- **Exercise brief**: Write out every entry exactly as it stands.

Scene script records

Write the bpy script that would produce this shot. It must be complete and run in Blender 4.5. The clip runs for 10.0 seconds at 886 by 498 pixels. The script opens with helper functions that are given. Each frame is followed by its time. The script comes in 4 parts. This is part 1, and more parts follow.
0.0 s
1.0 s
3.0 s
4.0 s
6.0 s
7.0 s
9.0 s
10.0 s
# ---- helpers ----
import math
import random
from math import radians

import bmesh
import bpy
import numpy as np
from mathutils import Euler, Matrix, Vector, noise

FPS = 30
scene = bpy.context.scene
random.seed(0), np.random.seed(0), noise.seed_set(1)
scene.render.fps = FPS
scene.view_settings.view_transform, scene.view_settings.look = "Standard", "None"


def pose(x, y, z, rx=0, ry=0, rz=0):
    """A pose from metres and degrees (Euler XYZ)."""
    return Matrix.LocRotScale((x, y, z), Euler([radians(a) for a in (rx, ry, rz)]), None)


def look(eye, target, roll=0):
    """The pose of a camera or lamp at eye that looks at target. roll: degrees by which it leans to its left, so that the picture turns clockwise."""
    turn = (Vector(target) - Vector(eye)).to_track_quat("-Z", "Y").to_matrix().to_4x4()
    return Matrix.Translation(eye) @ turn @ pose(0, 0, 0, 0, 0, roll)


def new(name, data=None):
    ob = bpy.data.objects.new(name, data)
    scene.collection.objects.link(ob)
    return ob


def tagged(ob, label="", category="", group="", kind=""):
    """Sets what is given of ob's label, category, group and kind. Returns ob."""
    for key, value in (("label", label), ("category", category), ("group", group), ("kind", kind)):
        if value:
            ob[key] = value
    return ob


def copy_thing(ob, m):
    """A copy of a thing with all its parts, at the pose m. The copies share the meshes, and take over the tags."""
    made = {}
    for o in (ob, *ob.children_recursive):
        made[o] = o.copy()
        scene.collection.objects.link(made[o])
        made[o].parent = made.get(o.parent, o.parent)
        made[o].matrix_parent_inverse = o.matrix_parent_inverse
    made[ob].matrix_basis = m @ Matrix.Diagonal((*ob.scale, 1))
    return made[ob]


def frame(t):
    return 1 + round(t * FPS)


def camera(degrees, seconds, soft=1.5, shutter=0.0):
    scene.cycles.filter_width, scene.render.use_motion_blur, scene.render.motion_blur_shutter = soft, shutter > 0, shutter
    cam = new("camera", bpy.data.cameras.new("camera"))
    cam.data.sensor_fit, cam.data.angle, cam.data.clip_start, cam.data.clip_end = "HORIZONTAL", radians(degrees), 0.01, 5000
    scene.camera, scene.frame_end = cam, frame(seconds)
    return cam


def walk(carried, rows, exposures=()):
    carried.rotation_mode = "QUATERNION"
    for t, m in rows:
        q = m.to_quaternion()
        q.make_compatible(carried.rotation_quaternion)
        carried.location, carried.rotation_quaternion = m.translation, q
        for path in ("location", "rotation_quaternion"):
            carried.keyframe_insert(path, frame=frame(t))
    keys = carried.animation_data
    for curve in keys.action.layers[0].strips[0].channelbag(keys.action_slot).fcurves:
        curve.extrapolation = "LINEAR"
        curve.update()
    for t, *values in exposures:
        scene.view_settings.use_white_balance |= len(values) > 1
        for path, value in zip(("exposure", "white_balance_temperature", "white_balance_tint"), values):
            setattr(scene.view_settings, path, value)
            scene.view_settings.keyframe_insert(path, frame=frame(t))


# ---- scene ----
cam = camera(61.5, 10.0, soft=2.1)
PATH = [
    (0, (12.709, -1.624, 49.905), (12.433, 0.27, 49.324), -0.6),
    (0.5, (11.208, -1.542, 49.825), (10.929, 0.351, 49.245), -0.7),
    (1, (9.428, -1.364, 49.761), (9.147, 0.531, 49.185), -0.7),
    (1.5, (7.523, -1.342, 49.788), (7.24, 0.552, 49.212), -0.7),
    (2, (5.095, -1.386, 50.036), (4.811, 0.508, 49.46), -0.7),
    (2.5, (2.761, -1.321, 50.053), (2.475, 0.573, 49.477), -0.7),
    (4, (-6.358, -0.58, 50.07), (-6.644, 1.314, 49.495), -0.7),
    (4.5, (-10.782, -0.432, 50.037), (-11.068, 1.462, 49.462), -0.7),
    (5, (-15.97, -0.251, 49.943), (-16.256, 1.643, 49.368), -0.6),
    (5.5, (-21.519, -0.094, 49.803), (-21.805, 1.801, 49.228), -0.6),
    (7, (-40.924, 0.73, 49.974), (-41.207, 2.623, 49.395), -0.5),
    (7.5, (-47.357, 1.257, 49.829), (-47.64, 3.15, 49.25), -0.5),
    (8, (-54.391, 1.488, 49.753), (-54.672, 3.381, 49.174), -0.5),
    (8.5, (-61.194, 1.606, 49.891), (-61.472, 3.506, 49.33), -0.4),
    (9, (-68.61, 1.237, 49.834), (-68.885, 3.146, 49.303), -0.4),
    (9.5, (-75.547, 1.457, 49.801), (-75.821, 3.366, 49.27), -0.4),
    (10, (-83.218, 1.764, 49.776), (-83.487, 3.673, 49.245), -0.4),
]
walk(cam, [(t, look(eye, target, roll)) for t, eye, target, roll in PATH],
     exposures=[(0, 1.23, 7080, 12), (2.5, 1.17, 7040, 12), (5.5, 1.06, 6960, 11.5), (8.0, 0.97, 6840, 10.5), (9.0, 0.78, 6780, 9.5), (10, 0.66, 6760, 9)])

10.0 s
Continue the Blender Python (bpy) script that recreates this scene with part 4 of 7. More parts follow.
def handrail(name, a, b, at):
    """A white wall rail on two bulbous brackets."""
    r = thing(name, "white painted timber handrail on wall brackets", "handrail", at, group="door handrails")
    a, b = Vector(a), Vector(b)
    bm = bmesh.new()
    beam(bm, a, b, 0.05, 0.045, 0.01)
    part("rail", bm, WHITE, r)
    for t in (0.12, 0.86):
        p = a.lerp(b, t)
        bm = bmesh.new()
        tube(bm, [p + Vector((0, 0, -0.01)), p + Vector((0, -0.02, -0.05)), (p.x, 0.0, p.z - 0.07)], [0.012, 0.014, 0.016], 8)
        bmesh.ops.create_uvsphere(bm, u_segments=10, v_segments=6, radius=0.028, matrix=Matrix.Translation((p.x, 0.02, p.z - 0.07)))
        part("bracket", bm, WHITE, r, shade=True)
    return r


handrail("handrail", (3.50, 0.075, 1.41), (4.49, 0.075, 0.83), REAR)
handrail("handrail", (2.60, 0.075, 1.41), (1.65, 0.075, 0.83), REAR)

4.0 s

- **Exercise answer**:
Write the bpy script that would produce this shot. It must be complete and run in Blender 4.5. The clip runs for 10.0 seconds at 886 by 498 pixels. The script opens with helper functions that are given. Each frame is followed by its time. The script comes in 4 parts. This is part 1, and more parts follow.
0.0 s
1.0 s
3.0 s
4.0 s
6.0 s
7.0 s
9.0 s
10.0 s
# ---- helpers ----
import math
import random
from math import radians

import bmesh
import bpy
import numpy as np
from mathutils import Euler, Matrix, Vector, noise

FPS = 30
scene = bpy.context.scene
random.seed(0), np.random.seed(0), noise.seed_set(1)
scene.render.fps = FPS
scene.view_settings.view_transform, scene.view_settings.look = "Standard", "None"


def pose(x, y, z, rx=0, ry=0, rz=0):
    """A pose from metres and degrees (Euler XYZ)."""
    return Matrix.LocRotScale((x, y, z), Euler([radians(a) for a in (rx, ry, rz)]), None)


def look(eye, target, roll=0):
    """The pose of a camera or lamp at eye that looks at target. roll: degrees by which it leans to its left, so that the picture turns clockwise."""
    turn = (Vector(target) - Vector(eye)).to_track_quat("-Z", "Y").to_matrix().to_4x4()
    return Matrix.Translation(eye) @ turn @ pose(0, 0, 0, 0, 0, roll)


def new(name, data=None):
    ob = bpy.data.objects.new(name, data)
    scene.collection.objects.link(ob)
    return ob


def tagged(ob, label="", category="", group="", kind=""):
    """Sets what is given of ob's label, category, group and kind. Returns ob."""
    for key, value in (("label", label), ("category", category), ("group", group), ("kind", kind)):
        if value:
            ob[key] = value
    return ob


def copy_thing(ob, m):
    """A copy of a thing with all its parts, at the pose m. The copies share the meshes, and take over the tags."""
    made = {}
    for o in (ob, *ob.children_recursive):
        made[o] = o.copy()
        scene.collection.objects.link(made[o])
        made[o].parent = made.get(o.parent, o.parent)
        made[o].matrix_parent_inverse = o.matrix_parent_inverse
    made[ob].matrix_basis = m @ Matrix.Diagonal((*ob.scale, 1))
    return made[ob]


def frame(t):
    return 1 + round(t * FPS)


def camera(degrees, seconds, soft=1.5, shutter=0.0):
    scene.cycles.filter_width, scene.render.use_motion_blur, scene.render.motion_blur_shutter = soft, shutter > 0, shutter
    cam = new("camera", bpy.data.cameras.new("camera"))
    cam.data.sensor_fit, cam.data.angle, cam.data.clip_start, cam.data.clip_end = "HORIZONTAL", radians(degrees), 0.01, 5000
    scene.camera, scene.frame_end = cam, frame(seconds)
    return cam


def walk(carried, rows, exposures=()):
    carried.rotation_mode = "QUATERNION"
    for t, m in rows:
        q = m.to_quaternion()
        q.make_compatible(carried.rotation_quaternion)
        carried.location, carried.rotation_quaternion = m.translation, q
        for path in ("location", "rotation_quaternion"):
            carried.keyframe_insert(path, frame=frame(t))
    keys = carried.animation_data
    for curve in keys.action.layers[0].strips[0].channelbag(keys.action_slot).fcurves:
        curve.extrapolation = "LINEAR"
        curve.update()
    for t, *values in exposures:
        scene.view_settings.use_white_balance |= len(values) > 1
        for path, value in zip(("exposure", "white_balance_temperature", "white_balance_tint"), values):
            setattr(scene.view_settings, path, value)
            scene.view_settings.keyframe_insert(path, frame=frame(t))


# ---- scene ----
cam = camera(61.5, 10.0, soft=2.1)
PATH = [
    (0, (12.709, -1.624, 49.905), (12.433, 0.27, 49.324), -0.6),
    (0.5, (11.208, -1.542, 49.825), (10.929, 0.351, 49.245), -0.7),
    (1, (9.428, -1.364, 49.761), (9.147, 0.531, 49.185), -0.7),
    (1.5, (7.523, -1.342, 49.788), (7.24, 0.552, 49.212), -0.7),
    (2, (5.095, -1.386, 50.036), (4.811, 0.508, 49.46), -0.7),
    (2.5, (2.761, -1.321, 50.053), (2.475, 0.573, 49.477), -0.7),
    (4, (-6.358, -0.58, 50.07), (-6.644, 1.314, 49.495), -0.7),
    (4.5, (-10.782, -0.432, 50.037), (-11.068, 1.462, 49.462), -0.7),
    (5, (-15.97, -0.251, 49.943), (-16.256, 1.643, 49.368), -0.6),
    (5.5, (-21.519, -0.094, 49.803), (-21.805, 1.801, 49.228), -0.6),
    (7, (-40.924, 0.73, 49.974), (-41.207, 2.623, 49.395), -0.5),
    (7.5, (-47.357, 1.257, 49.829), (-47.64, 3.15, 49.25), -0.5),
    (8, (-54.391, 1.488, 49.753), (-54.672, 3.381, 49.174), -0.5),
    (8.5, (-61.194, 1.606, 49.891), (-61.472, 3.506, 49.33), -0.4),
    (9, (-68.61, 1.237, 49.834), (-68.885, 3.146, 49.303), -0.4),
    (9.5, (-75.547, 1.457, 49.801), (-75.821, 3.366, 49.27), -0.4),
    (10, (-83.218, 1.764, 49.776), (-83.487, 3.673, 49.245), -0.4),
]
walk(cam, [(t, look(eye, target, roll)) for t, eye, target, roll in PATH],
     exposures=[(0, 1.23, 7080, 12), (2.5, 1.17, 7040, 12), (5.5, 1.06, 6960, 11.5), (8.0, 0.97, 6840, 10.5), (9.0, 0.78, 6780, 9.5), (10, 0.66, 6760, 9)])

10.0 s
Continue the Blender Python (bpy) script that recreates this scene with part 4 of 7. More parts follow.
def handrail(name, a, b, at):
    """A white wall rail on two bulbous brackets."""
    r = thing(name, "white painted timber handrail on wall brackets", "handrail", at, group="door handrails")
    a, b = Vector(a), Vector(b)
    bm = bmesh.new()
    beam(bm, a, b, 0.05, 0.045, 0.01)
    part("rail", bm, WHITE, r)
    for t in (0.12, 0.86):
        p = a.lerp(b, t)
        bm = bmesh.new()
        tube(bm, [p + Vector((0, 0, -0.01)), p + Vector((0, -0.02, -0.05)), (p.x, 0.0, p.z - 0.07)], [0.012, 0.014, 0.016], 8)
        bmesh.ops.create_uvsphere(bm, u_segments=10, v_segments=6, radius=0.028, matrix=Matrix.Translation((p.x, 0.02, p.z - 0.07)))
        part("bracket", bm, WHITE, r, shade=True)
    return r


handrail("handrail", (3.50, 0.075, 1.41), (4.49, 0.075, 0.83), REAR)
handrail("handrail", (2.60, 0.075, 1.41), (1.65, 0.075, 0.83), REAR)

4.0 s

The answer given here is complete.